Marine Corps Memorial

Roy S. Geiger, USMC, in flight training at Pensacola, 1916 (Courtesy of USMC History Division)

MARINE CORPS MEMORIAL
On the greenway, Curtiss Parkway and Deer Run

In Memory of
Roy S. Geiger
Captain, U.S. Marine Corps (General Deceased)
First Commanding Officer
Marine Flying Field, Miami, Florida
World War I 1918

Erected in Memory of
First Marine Aviation Force
By the Members of
First Marine Aviation Force
Veterans Association
November 13, 1948

In 1917, Captain (later, General) Roy Geiger of Middleburg, Florida, became the 49th pilot trained by the U.S. Navy, and the fifth flyer for the newly-formed U.S. Marine Corps aviation program. His training consisted of 107 heavier-than-air flights, totaling 73 hours of flight time, plus 14 free-balloon ascents, totaling 28 hours and 45 minutes! And so he launched a career that led him to become one of the most distinguished aviators in Marine aviation history and one of its greatest pilots. Geiger’s career spanned active combat in significant Marine Corps action around the world until his death in 1947. During World War I he flew combat sorties over France and Germany. In the interwar years, he served in several overseas posts, acted as head of Marine Aviation, and studied at the Army Command and General Staff School and the Army and Navy War Colleges. During World War II, Geiger commanded the First Marine Aircraft Wing and the CACTUS Air Force in the Guadalcanal Campaign in 1942, where at age 57 he again flew in combat. He went on to serve as the Amphibious Corps Commander in the Pacific Theater, leading campaigns at Bougainville, Guam, and Peleliu. In the battle of Okinawa he became the only Marine ever to command a field army. Post-war, the much-decorated Lieutenant General Geiger continued to shape the Marine Corps in command of Fleet Marine Forces, and in 1946 was an observer of the atomic bomb tests at Bikini Atoll. After his premature death in 1947, General Geiger was promoted to four-star rank posthumously by the 80th Congress.
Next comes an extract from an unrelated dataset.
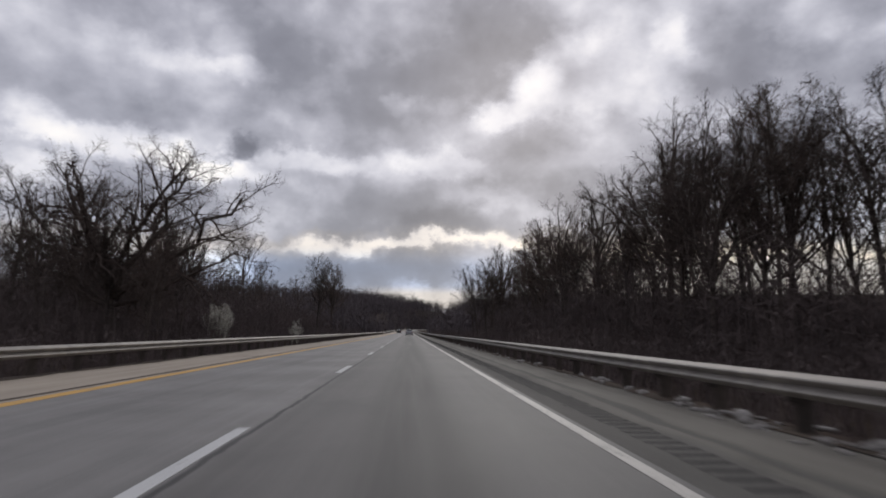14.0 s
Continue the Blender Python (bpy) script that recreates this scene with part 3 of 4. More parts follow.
def blade(r, a, b, w, verts, tris):
    """A twig: one slim tapering sliver."""
    d = b - a
    s = np.cross(d, r.normal(0, 1, 3))
    s = s / (np.linalg.norm(s) + 1e-9) * w
    i = len(verts)
    verts += [a - s, a + s, b]
    tris.append((i, i + 1, i + 2))


def aside(d, angle, turn):
    """A heading that leaves d by an angle, turned about it."""
    a = np.cross(d, (0.31, 0.93, 0.2) if abs(d[1]) < 0.9 else (1.0, 0.0, 0.1))
    a = a / np.linalg.norm(a)
    b = np.cross(d, a)
    return d * math.cos(angle) + (a * math.cos(turn) + b * math.sin(turn)) * math.sin(angle)


def bowed(r, start, end, sag, steps, rough):
    """A limb that leaves its trunk outwards and then climbs (or hangs, with sag below nothing) to its end."""
    a, b = np.array(start, float), np.array(end, float)
    mid = a * 0.45 + b * 0.55 - np.array((0, 0, sag * np.linalg.norm(b - a)))
    pts = [a * (1 - t) ** 2 + mid * 2 * t * (1 - t) + b * t * t for t in np.linspace(0, 1, steps + 1)]
    k = rough * np.linalg.norm(b - a)
    return [p if i == 0 else p + r.normal(0, k, 3) for i, p in enumerate(pts)]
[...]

Roy Geiger’s connection with Miami Springs stems from the very early days of his career. In 1917, he was placed in charge of the new Marine Aeronautic Detachment in Philadelphia with four officers and 36 enlisted men. On February 4, 1918, Geiger received orders to take his detachment, now 11 officers and 41 men, to NAS Miami at Dinner Key. In March 1918, after arriving with his men from the Marine Barracks at the Navy Yard in Philadelphia, Geiger leased the 50-acre Curtiss Flying School and Field below the former canal lock near the Jones Boat Yard at South River Drive and N.W. 33rd Avenue for $1 per year from Glenn Curtiss for the duration of World War I.

Captain Geiger took over the entire school for the Marine Corps, commissioned the instructors and any pilots who completed the training and requisitioned the school’s “Jennies”. These planes were of the Curtiss JN-4 series, a sturdy twin seat dual control biplane with a tractor prop and a 90 hp Curtiss OX-5 V8 engine that gave it a top speed of 75 mph and a service ceiling of 6,500 ft. After the war, the Jenny became a favorite workhorse of barnstormers and airmail pilots.
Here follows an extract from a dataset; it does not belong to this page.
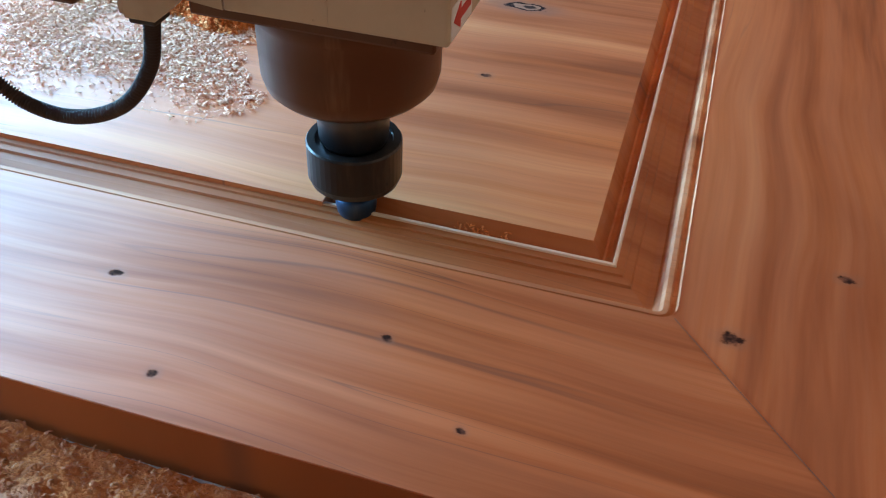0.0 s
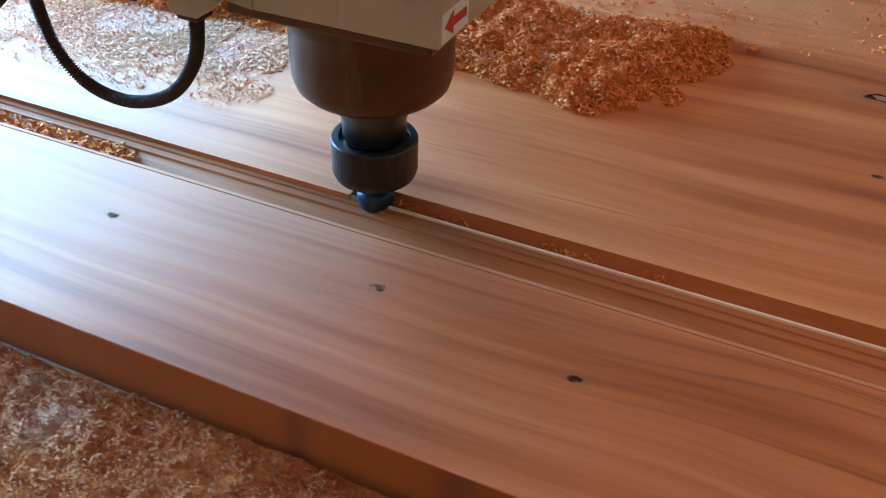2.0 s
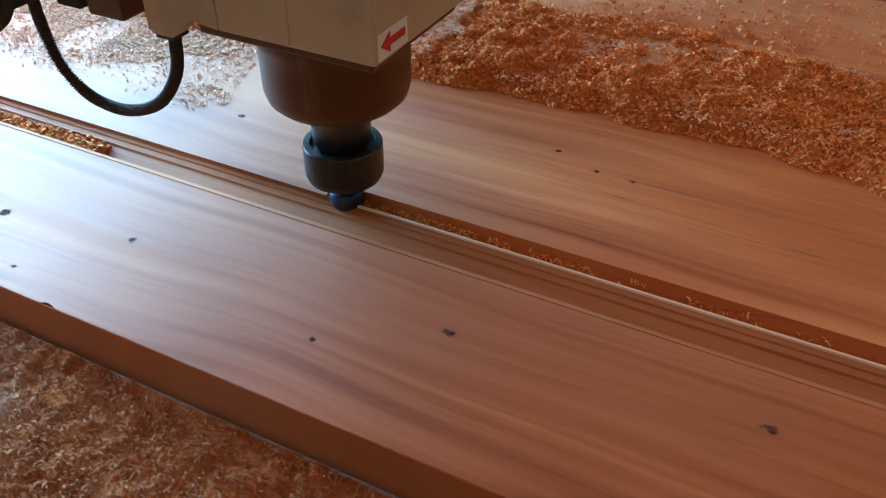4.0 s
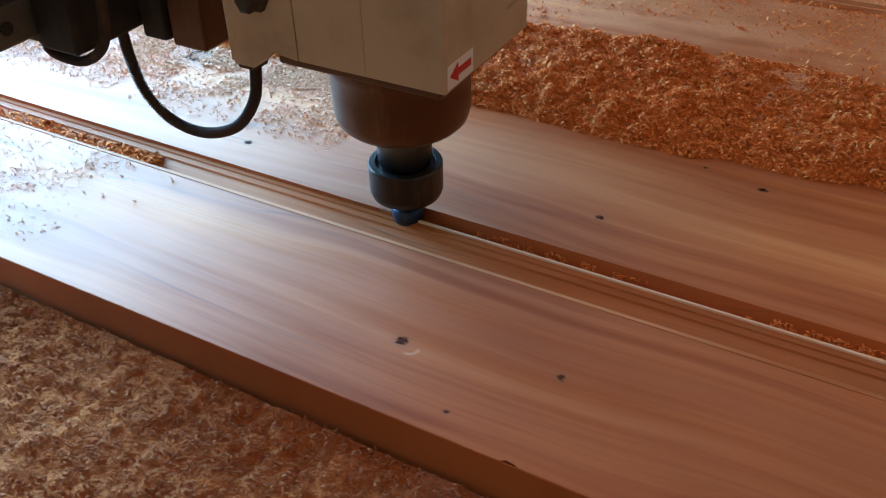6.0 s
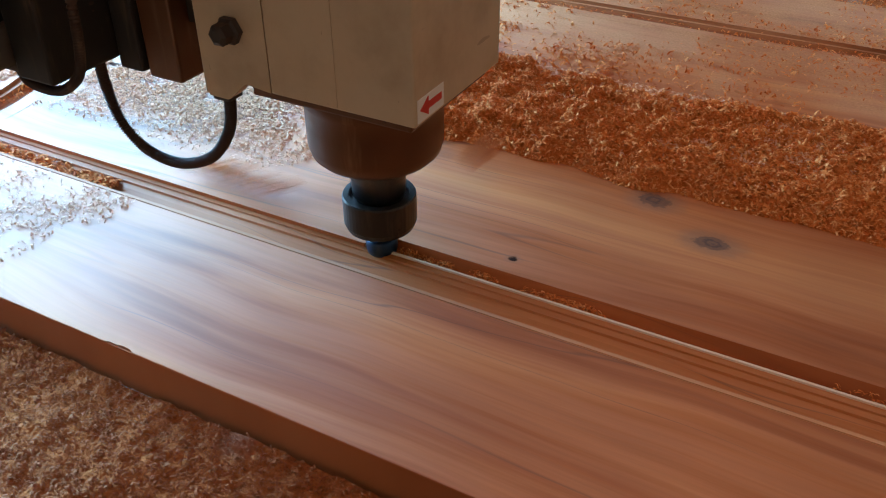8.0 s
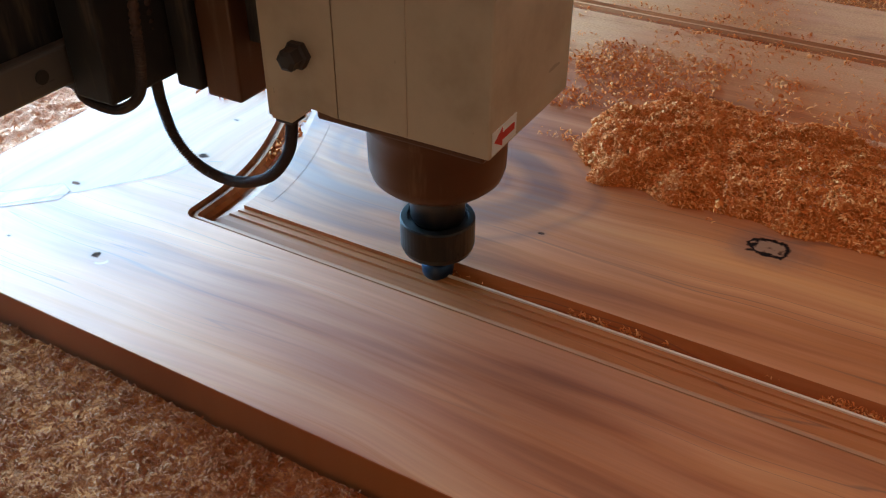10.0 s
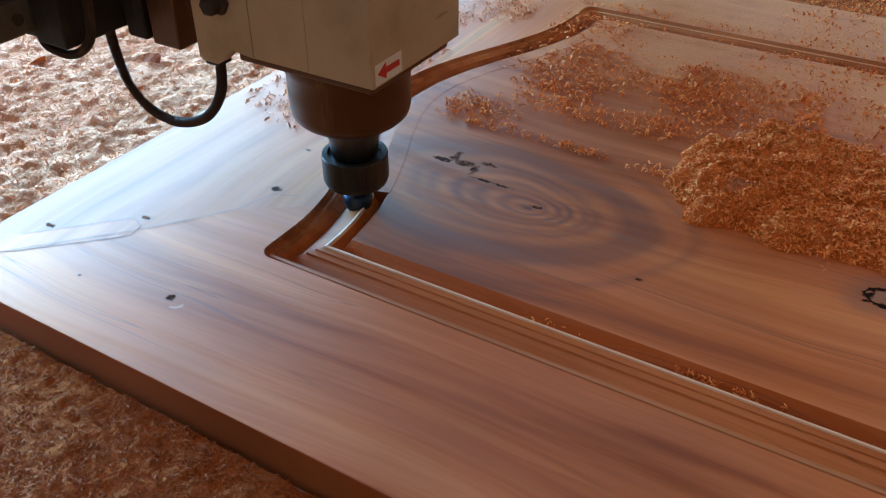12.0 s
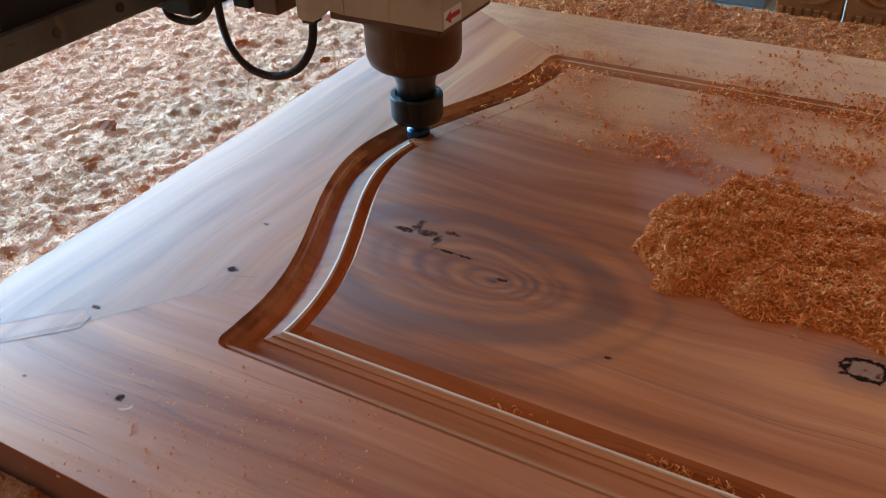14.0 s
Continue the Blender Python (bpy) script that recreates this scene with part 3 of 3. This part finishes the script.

The “old Curtiss Flying Field” (as it was initially referred to in USMC documents) on the Miami River site became the first Marine airbase, housing all four squadrons who are memorialized by this monument. Bombing and strafing practice was done over the Miami River Canal and where the nearby Miami Springs Golf Course is today. Back in the late 1920's and early 30's, lifelong residents remember neighborhood boys playing in that area, picking up shell casings.
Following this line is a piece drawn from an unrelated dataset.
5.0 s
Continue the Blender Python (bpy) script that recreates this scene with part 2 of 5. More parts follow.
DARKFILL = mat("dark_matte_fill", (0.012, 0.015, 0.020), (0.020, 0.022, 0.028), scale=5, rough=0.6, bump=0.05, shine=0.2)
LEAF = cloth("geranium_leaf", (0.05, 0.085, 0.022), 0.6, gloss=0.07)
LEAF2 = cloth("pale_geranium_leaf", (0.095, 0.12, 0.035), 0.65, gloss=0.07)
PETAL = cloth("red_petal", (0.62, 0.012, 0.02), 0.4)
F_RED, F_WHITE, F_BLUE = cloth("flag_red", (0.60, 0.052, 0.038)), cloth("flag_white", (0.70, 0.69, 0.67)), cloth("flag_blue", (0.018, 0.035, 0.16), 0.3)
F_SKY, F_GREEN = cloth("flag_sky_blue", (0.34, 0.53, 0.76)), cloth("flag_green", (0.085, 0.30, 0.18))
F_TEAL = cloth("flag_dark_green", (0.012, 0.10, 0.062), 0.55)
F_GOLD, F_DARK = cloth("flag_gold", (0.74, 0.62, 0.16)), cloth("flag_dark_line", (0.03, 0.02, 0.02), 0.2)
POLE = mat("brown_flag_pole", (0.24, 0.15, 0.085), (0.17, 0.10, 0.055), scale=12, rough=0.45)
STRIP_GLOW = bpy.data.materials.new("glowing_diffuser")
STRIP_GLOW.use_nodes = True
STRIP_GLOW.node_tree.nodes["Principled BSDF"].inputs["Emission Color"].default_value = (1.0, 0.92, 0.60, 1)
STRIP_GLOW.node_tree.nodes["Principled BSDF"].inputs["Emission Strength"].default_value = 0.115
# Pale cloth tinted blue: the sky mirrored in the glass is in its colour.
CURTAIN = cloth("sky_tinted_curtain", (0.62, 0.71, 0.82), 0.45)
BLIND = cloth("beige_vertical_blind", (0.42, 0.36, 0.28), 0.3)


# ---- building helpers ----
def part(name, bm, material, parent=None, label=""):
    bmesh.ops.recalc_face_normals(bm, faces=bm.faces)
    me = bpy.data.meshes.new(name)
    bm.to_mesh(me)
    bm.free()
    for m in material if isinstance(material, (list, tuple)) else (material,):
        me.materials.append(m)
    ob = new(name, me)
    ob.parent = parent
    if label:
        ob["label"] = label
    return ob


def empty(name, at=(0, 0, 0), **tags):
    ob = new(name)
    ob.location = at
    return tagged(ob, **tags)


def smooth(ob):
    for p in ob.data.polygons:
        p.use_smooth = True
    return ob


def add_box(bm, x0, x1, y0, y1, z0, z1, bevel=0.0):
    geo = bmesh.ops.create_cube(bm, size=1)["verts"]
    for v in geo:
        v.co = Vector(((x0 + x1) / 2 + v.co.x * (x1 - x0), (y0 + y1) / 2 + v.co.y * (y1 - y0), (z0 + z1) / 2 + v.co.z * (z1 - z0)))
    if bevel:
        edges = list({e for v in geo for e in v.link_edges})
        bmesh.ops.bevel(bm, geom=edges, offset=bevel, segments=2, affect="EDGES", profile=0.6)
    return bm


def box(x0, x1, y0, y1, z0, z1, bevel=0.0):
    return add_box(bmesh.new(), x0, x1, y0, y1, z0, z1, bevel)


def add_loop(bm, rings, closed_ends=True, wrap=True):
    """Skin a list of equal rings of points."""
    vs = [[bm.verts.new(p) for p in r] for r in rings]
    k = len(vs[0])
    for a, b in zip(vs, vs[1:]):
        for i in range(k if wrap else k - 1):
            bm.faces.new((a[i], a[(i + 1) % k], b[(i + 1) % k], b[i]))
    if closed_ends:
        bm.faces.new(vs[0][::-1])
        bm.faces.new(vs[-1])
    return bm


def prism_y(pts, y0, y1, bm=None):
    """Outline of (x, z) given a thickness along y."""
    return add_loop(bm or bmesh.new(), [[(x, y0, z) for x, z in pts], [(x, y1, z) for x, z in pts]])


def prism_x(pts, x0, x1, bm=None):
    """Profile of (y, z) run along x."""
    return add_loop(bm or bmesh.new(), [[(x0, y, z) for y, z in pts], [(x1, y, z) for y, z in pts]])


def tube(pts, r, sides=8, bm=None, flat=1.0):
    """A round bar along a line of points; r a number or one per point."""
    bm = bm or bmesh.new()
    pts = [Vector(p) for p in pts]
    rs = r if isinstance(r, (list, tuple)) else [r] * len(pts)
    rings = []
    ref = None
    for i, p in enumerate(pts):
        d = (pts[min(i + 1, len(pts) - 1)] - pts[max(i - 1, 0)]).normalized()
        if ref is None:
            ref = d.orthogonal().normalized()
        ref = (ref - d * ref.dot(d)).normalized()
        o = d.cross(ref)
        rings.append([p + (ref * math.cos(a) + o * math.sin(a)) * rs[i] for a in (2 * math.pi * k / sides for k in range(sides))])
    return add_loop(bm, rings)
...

The Marine Flying Field quickly was transformed from a small airstrip bordered by two wood-framed hangars and a few outbuildings into a busy military complex of hangars, warehouses, machine shops, and gunnery and bombing ranges. 135 pilots trained here flew in France and the Azores on anti-submarine duty with the First Aviation Force. This field also trained pilots to provide air patrols off the Florida coast.

Shortly after the conclusion of WWI, Marine Air began demobilizing. In February, 1919, the First Marine Aviation Force was disbanded at Miami, and the following month witnessed the dissolution of the First Marine Aeronautic Company. The remaining personnel at Miami were transferred that summer to Parris Island and Quantico, and the Marine Flying Field at Miami was abandoned on September 25th, 1919.

On September 19, 2015, this monument was rededicated after an extensive restoration that was funded through a grassroots effort by Miami Springs residents.